__TASK TO CARRY OUT__
Without including any pictures, write out the listing below exactly.

···

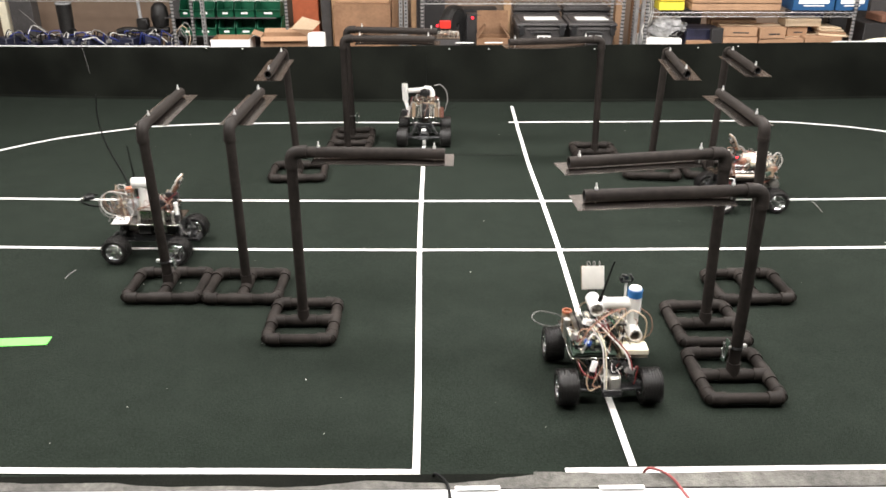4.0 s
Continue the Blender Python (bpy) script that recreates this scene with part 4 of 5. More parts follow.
for rz in (0.393, 0.528):
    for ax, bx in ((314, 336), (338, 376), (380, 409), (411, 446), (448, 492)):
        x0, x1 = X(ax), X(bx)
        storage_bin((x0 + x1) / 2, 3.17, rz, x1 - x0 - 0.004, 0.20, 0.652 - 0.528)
e = thing("bin_stand", "dark louvred stand behind the green bins", "stand", pose(-1.544, 3.30, SHELF_Z - 0.045), "")
bm = B()
box(bm, (0.86, 0.02, 0.62), (0, 0, 0.31), (0, 0, 0), 0.003)
part("back_panel", bm, TOTE, e)
for rz in (0.393, 0.528):
    bm = B()
    box(bm, (0.84, 0.235, 0.008), (0, -0.127, rz - SHELF_Z + 0.040))
    part("ledge", bm, TOTE, e)

# cardboard in front of the bins
open_box(-1.554, -1.274, 2.76, 2.97, SHELF_Z - 0.044, 0.417, "open white-faced cardboard tray, brown inside", PAPER)
open_box(-1.199, -0.857, 2.78, 2.96, SHELF_Z - 0.044, 0.435, "open brown carton with torn raised flaps", CARD, CARD_DARK, (("b", 0.05, 28), ("f", 0.05, -30), ("l", 0.07, 20)), 3)
torn = bpy.data.objects["open_carton.001"]
bm = B()
back = torn.matrix_basis.inverted()
lower = [back @ Vector(p) for p in ((-0.985, 2.845, 0.480), (-0.817, 2.845, 0.474), (-0.764, 2.880, 0.525), (-0.900, 2.890, 0.560))]
f = bm.faces.new([bm.verts.new(p) for p in lower])
bmesh.ops.solidify(bm, geom=[f], thickness=0.004)
part("raised_flap", bm, CARD_LIGHT, torn, "pale torn flap standing up")
bm = B()
f = bm.faces.new([bm.verts.new(back @ Vector(p)) for p in ((-0.870, 2.82, 0.436), (-0.845, 2.82, 0.436), (-0.817, 2.848, 0.476), (-0.985, 2.848, 0.482))])
bmesh.ops.solidify(bm, geom=[f], thickness=0.004)
part("flap_support", bm, CARD, torn)
carton(-0.851, -0.733, 2.76, 2.86, SHELF_Z - 0.044, 0.453, PAPER, "small white carton with a dark printed mark", 0, False, True)
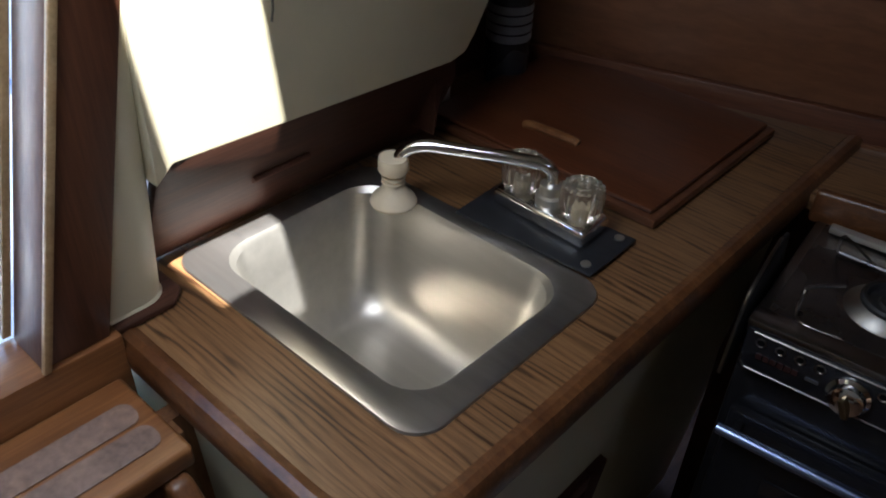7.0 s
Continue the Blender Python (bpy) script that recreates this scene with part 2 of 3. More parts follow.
def soften(bm, r, seg=2, angle=30):
    es = [e for e in bm.edges if len(e.link_faces) == 2 and e.calc_face_angle(0) > radians(angle)]
    if r > 0 and es:
        bmesh.ops.bevel(bm, geom=es, offset=r, segments=seg, profile=0.5, affect="EDGES", clamp_overlap=True)
    return bm


def box(lo, hi, r=0.003, seg=2):
    bm = bmesh.new()
    c = [(a + b) / 2 for a, b in zip(lo, hi)]
    s = [max(1e-4, abs(b - a)) for a, b in zip(lo, hi)]
    bmesh.ops.create_cube(bm, size=1, matrix=Matrix.Translation(c) @ Matrix.Diagonal((*s, 1)))
    return soften(bm, r, seg)


def slab(poly, direction, r=0.003, seg=2):
    """A polygon of 3D points pushed along a direction."""
    bm = bmesh.new()
    a = [bm.verts.new(p) for p in poly]
    b = [bm.verts.new(Vector(p) + Vector(direction)) for p in poly]
    bm.faces.new(a)
    bm.faces.new(b[::-1])
    for i in range(len(a)):
        j = (i + 1) % len(a)
        bm.faces.new((a[i], b[i], b[j], a[j]))
    bmesh.ops.recalc_face_normals(bm, faces=bm.faces)
    return soften(bm, r, seg)


def loft(rings, closed=True, caps=True):
    """Skin through rings of equal counts of points."""
    bm = bmesh.new()
    vs = [[bm.verts.new(p) for p in ring] for ring in rings]
    n = len(vs[0])
    for a, b in zip(vs, vs[1:]):
        for i in range(n if closed else n - 1):
            j = (i + 1) % n
            bm.faces.new((a[i], a[j], b[j], b[i]))
    if caps:
        bm.faces.new(vs[0][::-1])
        bm.faces.new(vs[-1])
    return bm


def tube(path, r, n=10, caps=True):
    """A round bar along a path; r is one radius or one for each point."""
    pts = [Vector(p) for p in path]
    rs = [r] * len(pts) if isinstance(r, (int, float)) else r
    rings = []
    up = None
    for i, p in enumerate(pts):
        d = (pts[min(i + 1, len(pts) - 1)] - pts[max(i - 1, 0)]).normalized()
        if up is None:
            up = d.orthogonal().normalized()
        up = (up - d * up.dot(d)).normalized()
        side = d.cross(up)
        rings.append([p + rs[i] * (math.cos(2 * math.pi * k / n) * up + math.sin(2 * math.pi * k / n) * side) for k in range(n)])
    return loft(rings, True, caps)


def curve_path(points, steps=6):
    """Points rounded by a Catmull-Rom curve."""
    ps = [Vector(p) for p in points]
    ps = [2 * ps[0] - ps[1]] + ps + [2 * ps[-1] - ps[-2]]
    out = []
    for i in range(1, len(ps) - 2):
        p0, p1, p2, p3 = ps[i - 1:i + 3]
        for s in range(steps):
            t = s / steps
            out.append(0.5 * ((2 * p1) + (p2 - p0) * t + (2 * p0 - 5 * p1 + 4 * p2 - p3) * t * t + (3 * p1 - p0 - 3 * p2 + p3) * t ** 3))
    return out + [ps[-2]]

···

__REPLY__
4.0 s
Continue the Blender Python (bpy) script that recreates this scene with part 4 of 5. More parts follow.
for rz in (0.393, 0.528):
    for ax, bx in ((314, 336), (338, 376), (380, 409), (411, 446), (448, 492)):
        x0, x1 = X(ax), X(bx)
        storage_bin((x0 + x1) / 2, 3.17, rz, x1 - x0 - 0.004, 0.20, 0.652 - 0.528)
e = thing("bin_stand", "dark louvred stand behind the green bins", "stand", pose(-1.544, 3.30, SHELF_Z - 0.045), "")
bm = B()
box(bm, (0.86, 0.02, 0.62), (0, 0, 0.31), (0, 0, 0), 0.003)
part("back_panel", bm, TOTE, e)
for rz in (0.393, 0.528):
    bm = B()
    box(bm, (0.84, 0.235, 0.008), (0, -0.127, rz - SHELF_Z + 0.040))
    part("ledge", bm, TOTE, e)

# cardboard in front of the bins
open_box(-1.554, -1.274, 2.76, 2.97, SHELF_Z - 0.044, 0.417, "open white-faced cardboard tray, brown inside", PAPER)
open_box(-1.199, -0.857, 2.78, 2.96, SHELF_Z - 0.044, 0.435, "open brown carton with torn raised flaps", CARD, CARD_DARK, (("b", 0.05, 28), ("f", 0.05, -30), ("l", 0.07, 20)), 3)
torn = bpy.data.objects["open_carton.001"]
bm = B()
back = torn.matrix_basis.inverted()
lower = [back @ Vector(p) for p in ((-0.985, 2.845, 0.480), (-0.817, 2.845, 0.474), (-0.764, 2.880, 0.525), (-0.900, 2.890, 0.560))]
f = bm.faces.new([bm.verts.new(p) for p in lower])
bmesh.ops.solidify(bm, geom=[f], thickness=0.004)
part("raised_flap", bm, CARD_LIGHT, torn, "pale torn flap standing up")
bm = B()
f = bm.faces.new([bm.verts.new(back @ Vector(p)) for p in ((-0.870, 2.82, 0.436), (-0.845, 2.82, 0.436), (-0.817, 2.848, 0.476), (-0.985, 2.848, 0.482))])
bmesh.ops.solidify(bm, geom=[f], thickness=0.004)
part("flap_support", bm, CARD, torn)
carton(-0.851, -0.733, 2.76, 2.86, SHELF_Z - 0.044, 0.453, PAPER, "small white carton with a dark printed mark", 0, False, True)
7.0 s
Continue the Blender Python (bpy) script that recreates this scene with part 2 of 3. More parts follow.
def soften(bm, r, seg=2, angle=30):
    es = [e for e in bm.edges if len(e.link_faces) == 2 and e.calc_face_angle(0) > radians(angle)]
    if r > 0 and es:
        bmesh.ops.bevel(bm, geom=es, offset=r, segments=seg, profile=0.5, affect="EDGES", clamp_overlap=True)
    return bm


def box(lo, hi, r=0.003, seg=2):
    bm = bmesh.new()
    c = [(a + b) / 2 for a, b in zip(lo, hi)]
    s = [max(1e-4, abs(b - a)) for a, b in zip(lo, hi)]
    bmesh.ops.create_cube(bm, size=1, matrix=Matrix.Translation(c) @ Matrix.Diagonal((*s, 1)))
    return soften(bm, r, seg)


def slab(poly, direction, r=0.003, seg=2):
    """A polygon of 3D points pushed along a direction."""
    bm = bmesh.new()
    a = [bm.verts.new(p) for p in poly]
    b = [bm.verts.new(Vector(p) + Vector(direction)) for p in poly]
    bm.faces.new(a)
    bm.faces.new(b[::-1])
    for i in range(len(a)):
        j = (i + 1) % len(a)
        bm.faces.new((a[i], b[i], b[j], a[j]))
    bmesh.ops.recalc_face_normals(bm, faces=bm.faces)
    return soften(bm, r, seg)


def loft(rings, closed=True, caps=True):
    """Skin through rings of equal counts of points."""
    bm = bmesh.new()
    vs = [[bm.verts.new(p) for p in ring] for ring in rings]
    n = len(vs[0])
    for a, b in zip(vs, vs[1:]):
        for i in range(n if closed else n - 1):
            j = (i + 1) % n
            bm.faces.new((a[i], a[j], b[j], b[i]))
    if caps:
        bm.faces.new(vs[0][::-1])
        bm.faces.new(vs[-1])
    return bm


def tube(path, r, n=10, caps=True):
    """A round bar along a path; r is one radius or one for each point."""
    pts = [Vector(p) for p in path]
    rs = [r] * len(pts) if isinstance(r, (int, float)) else r
    rings = []
    up = None
    for i, p in enumerate(pts):
        d = (pts[min(i + 1, len(pts) - 1)] - pts[max(i - 1, 0)]).normalized()
        if up is None:
            up = d.orthogonal().normalized()
        up = (up - d * up.dot(d)).normalized()
        side = d.cross(up)
        rings.append([p + rs[i] * (math.cos(2 * math.pi * k / n) * up + math.sin(2 * math.pi * k / n) * side) for k in range(n)])
    return loft(rings, True, caps)


def curve_path(points, steps=6):
    """Points rounded by a Catmull-Rom curve."""
    ps = [Vector(p) for p in points]
    ps = [2 * ps[0] - ps[1]] + ps + [2 * ps[-1] - ps[-2]]
    out = []
    for i in range(1, len(ps) - 2):
        p0, p1, p2, p3 = ps[i - 1:i + 3]
        for s in range(steps):
            t = s / steps
            out.append(0.5 * ((2 * p1) + (p2 - p0) * t + (2 * p0 - 5 * p1 + 4 * p2 - p3) * t * t + (3 * p1 - p0 - 3 * p2 + p3) * t ** 3))
    return out + [ps[-2]]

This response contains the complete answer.